YOUR GOAL -> Retype the opening lines of the data exactly, stopping after the line that contains "# ---- helpers". Skip every picture.

■ ■ ■ ■ ■

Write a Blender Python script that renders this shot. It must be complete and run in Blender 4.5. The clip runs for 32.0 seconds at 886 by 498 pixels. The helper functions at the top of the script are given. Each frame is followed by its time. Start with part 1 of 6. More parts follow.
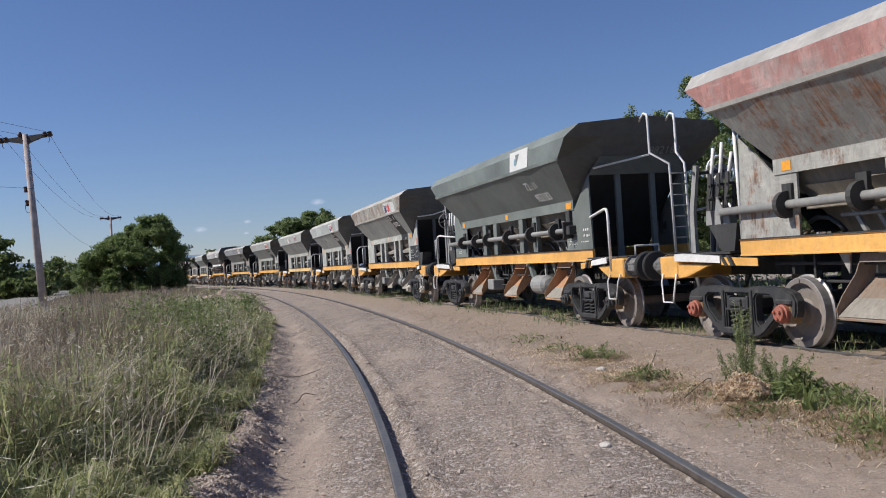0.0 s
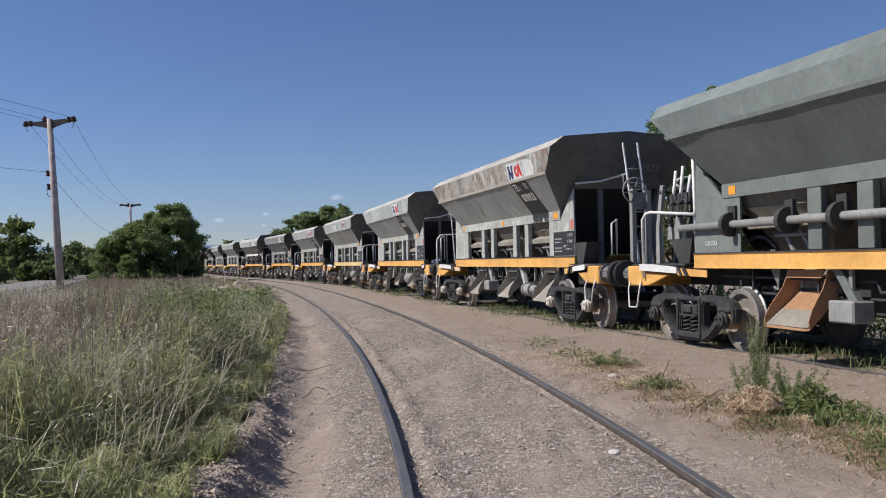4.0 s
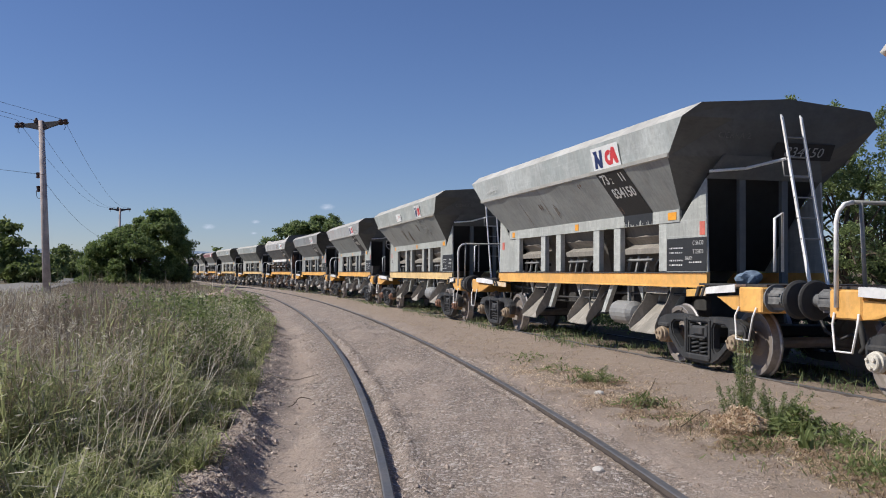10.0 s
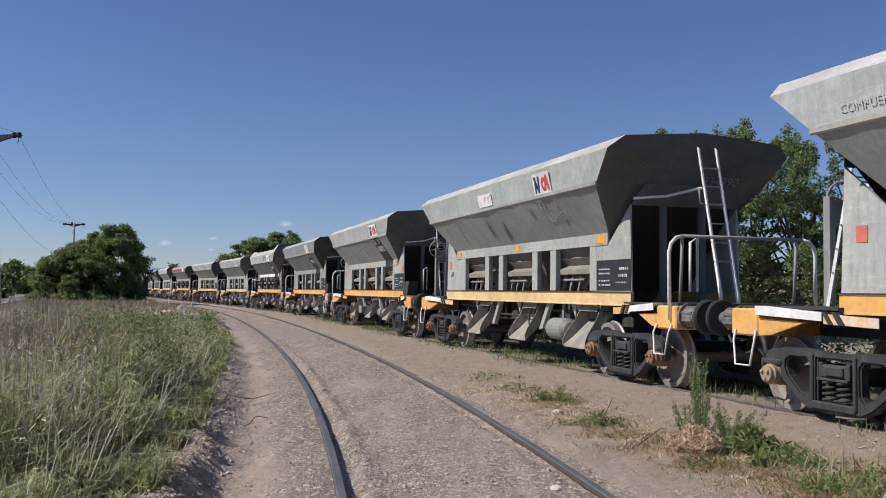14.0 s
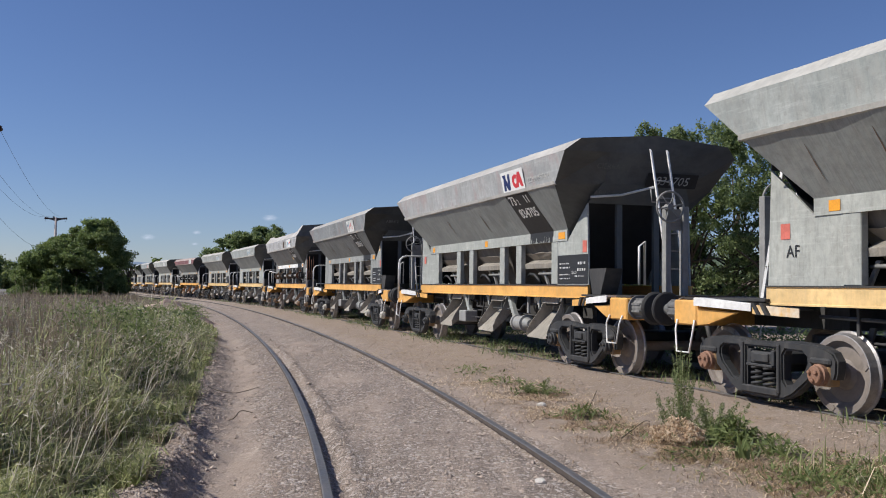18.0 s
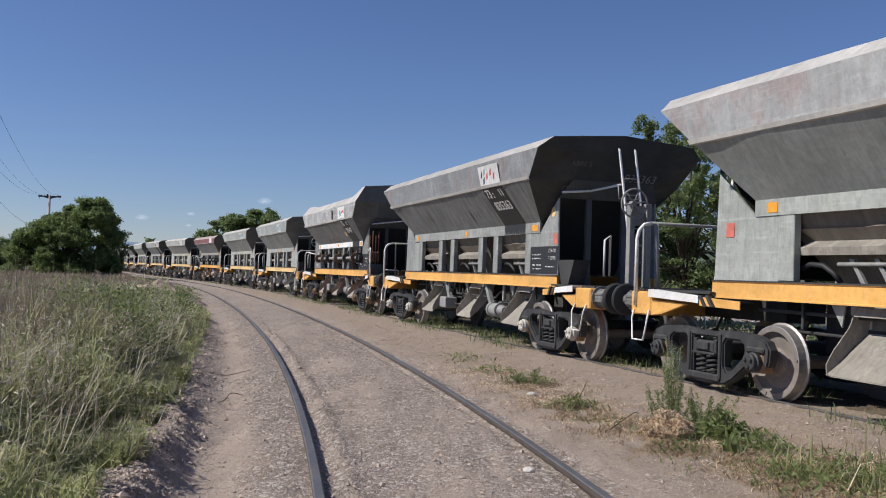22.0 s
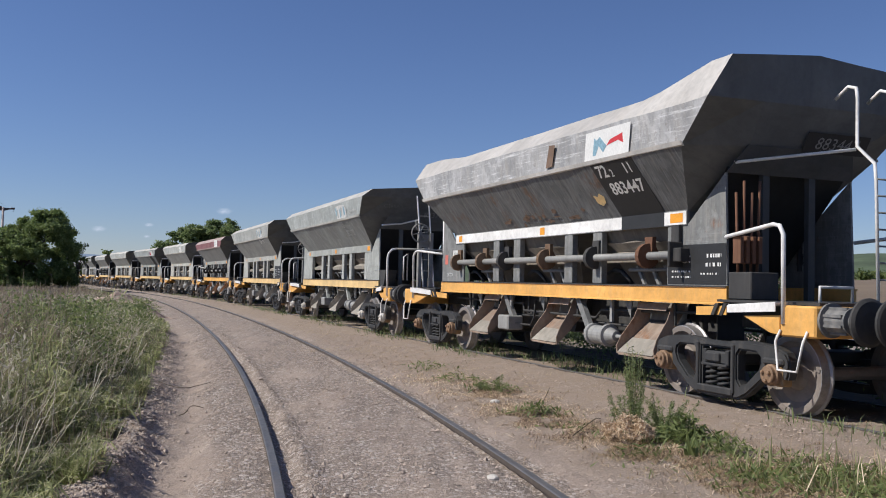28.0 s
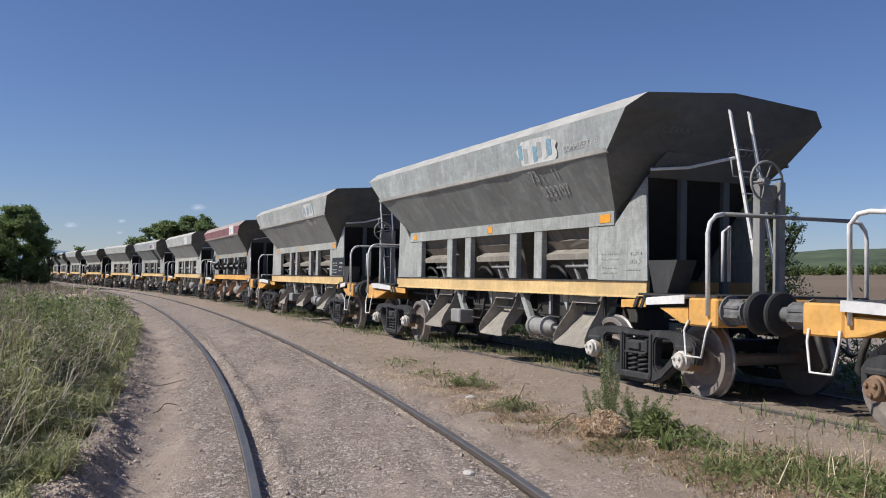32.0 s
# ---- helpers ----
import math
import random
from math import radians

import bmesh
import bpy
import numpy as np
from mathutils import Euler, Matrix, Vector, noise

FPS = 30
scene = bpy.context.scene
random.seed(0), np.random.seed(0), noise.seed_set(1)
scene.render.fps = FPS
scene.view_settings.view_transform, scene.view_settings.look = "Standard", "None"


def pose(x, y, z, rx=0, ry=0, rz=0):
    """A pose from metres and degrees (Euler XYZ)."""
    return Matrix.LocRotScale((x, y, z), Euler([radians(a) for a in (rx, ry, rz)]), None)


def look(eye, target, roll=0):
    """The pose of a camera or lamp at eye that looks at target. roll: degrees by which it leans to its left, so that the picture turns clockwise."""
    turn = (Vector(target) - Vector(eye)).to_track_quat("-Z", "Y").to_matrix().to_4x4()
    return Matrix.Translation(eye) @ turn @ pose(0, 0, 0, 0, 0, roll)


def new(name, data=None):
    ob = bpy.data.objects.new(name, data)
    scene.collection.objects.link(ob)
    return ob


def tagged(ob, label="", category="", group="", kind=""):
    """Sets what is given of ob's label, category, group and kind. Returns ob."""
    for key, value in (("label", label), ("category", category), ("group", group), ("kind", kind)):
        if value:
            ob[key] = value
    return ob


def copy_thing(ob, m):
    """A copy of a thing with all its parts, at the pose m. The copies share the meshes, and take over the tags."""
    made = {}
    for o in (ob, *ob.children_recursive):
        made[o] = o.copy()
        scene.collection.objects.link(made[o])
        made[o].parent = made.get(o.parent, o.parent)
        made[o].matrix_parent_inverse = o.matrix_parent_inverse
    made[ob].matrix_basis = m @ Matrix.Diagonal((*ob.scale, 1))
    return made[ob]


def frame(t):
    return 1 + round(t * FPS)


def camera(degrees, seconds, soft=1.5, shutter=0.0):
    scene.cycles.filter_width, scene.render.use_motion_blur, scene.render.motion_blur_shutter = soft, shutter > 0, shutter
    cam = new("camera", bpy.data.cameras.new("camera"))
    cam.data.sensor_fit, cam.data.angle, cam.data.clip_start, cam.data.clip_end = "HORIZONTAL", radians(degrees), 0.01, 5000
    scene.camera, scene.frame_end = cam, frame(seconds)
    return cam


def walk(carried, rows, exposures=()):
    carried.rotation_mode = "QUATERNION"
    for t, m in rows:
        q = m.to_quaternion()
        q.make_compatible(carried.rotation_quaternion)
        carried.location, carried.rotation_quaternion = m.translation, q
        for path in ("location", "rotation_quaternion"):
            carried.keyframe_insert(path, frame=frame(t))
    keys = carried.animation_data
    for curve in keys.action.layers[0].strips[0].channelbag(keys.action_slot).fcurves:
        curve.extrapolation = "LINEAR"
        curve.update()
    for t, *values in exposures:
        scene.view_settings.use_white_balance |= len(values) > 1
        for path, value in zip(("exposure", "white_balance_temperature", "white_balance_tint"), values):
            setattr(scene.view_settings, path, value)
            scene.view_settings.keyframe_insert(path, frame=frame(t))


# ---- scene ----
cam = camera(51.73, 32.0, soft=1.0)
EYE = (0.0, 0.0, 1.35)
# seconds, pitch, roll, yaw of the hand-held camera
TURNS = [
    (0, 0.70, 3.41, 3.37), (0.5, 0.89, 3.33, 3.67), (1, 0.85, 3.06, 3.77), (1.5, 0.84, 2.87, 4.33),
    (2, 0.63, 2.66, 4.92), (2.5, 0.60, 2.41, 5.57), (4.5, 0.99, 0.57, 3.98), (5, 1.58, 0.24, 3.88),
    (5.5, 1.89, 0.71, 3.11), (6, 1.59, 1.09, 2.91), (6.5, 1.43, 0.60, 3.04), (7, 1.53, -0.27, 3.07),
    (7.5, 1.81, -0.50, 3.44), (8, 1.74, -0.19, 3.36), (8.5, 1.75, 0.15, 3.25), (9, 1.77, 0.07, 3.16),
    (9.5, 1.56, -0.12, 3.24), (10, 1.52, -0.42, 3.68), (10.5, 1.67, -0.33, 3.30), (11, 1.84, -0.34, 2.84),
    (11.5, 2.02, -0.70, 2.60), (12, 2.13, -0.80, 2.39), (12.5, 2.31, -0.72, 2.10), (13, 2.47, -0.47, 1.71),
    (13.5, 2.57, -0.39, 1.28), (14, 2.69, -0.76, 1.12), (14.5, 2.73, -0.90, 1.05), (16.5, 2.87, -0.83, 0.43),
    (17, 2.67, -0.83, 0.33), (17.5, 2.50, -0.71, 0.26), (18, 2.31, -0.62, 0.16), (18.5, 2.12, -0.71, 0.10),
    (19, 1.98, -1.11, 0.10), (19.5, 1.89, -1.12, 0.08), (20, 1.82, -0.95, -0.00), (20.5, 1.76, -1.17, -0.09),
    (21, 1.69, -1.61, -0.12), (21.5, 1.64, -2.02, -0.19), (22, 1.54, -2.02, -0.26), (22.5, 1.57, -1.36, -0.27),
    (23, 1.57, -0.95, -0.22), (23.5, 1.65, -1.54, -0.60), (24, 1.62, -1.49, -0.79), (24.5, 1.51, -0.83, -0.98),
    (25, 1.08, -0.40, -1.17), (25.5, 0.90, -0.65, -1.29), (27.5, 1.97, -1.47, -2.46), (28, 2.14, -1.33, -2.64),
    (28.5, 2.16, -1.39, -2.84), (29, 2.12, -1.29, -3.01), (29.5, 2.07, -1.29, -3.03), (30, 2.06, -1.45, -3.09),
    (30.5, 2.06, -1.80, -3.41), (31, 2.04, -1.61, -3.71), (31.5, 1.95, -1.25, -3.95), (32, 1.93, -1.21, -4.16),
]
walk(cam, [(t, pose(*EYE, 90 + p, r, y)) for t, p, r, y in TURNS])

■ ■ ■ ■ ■

FINISHED EXERCISE ->
Write a Blender Python script that renders this shot. It must be complete and run in Blender 4.5. The clip runs for 32.0 seconds at 886 by 498 pixels. The helper functions at the top of the script are given. Each frame is followed by its time. Start with part 1 of 6. More parts follow.
0.0 s
4.0 s
10.0 s
14.0 s
18.0 s
22.0 s
28.0 s
32.0 s
# ---- helpers ----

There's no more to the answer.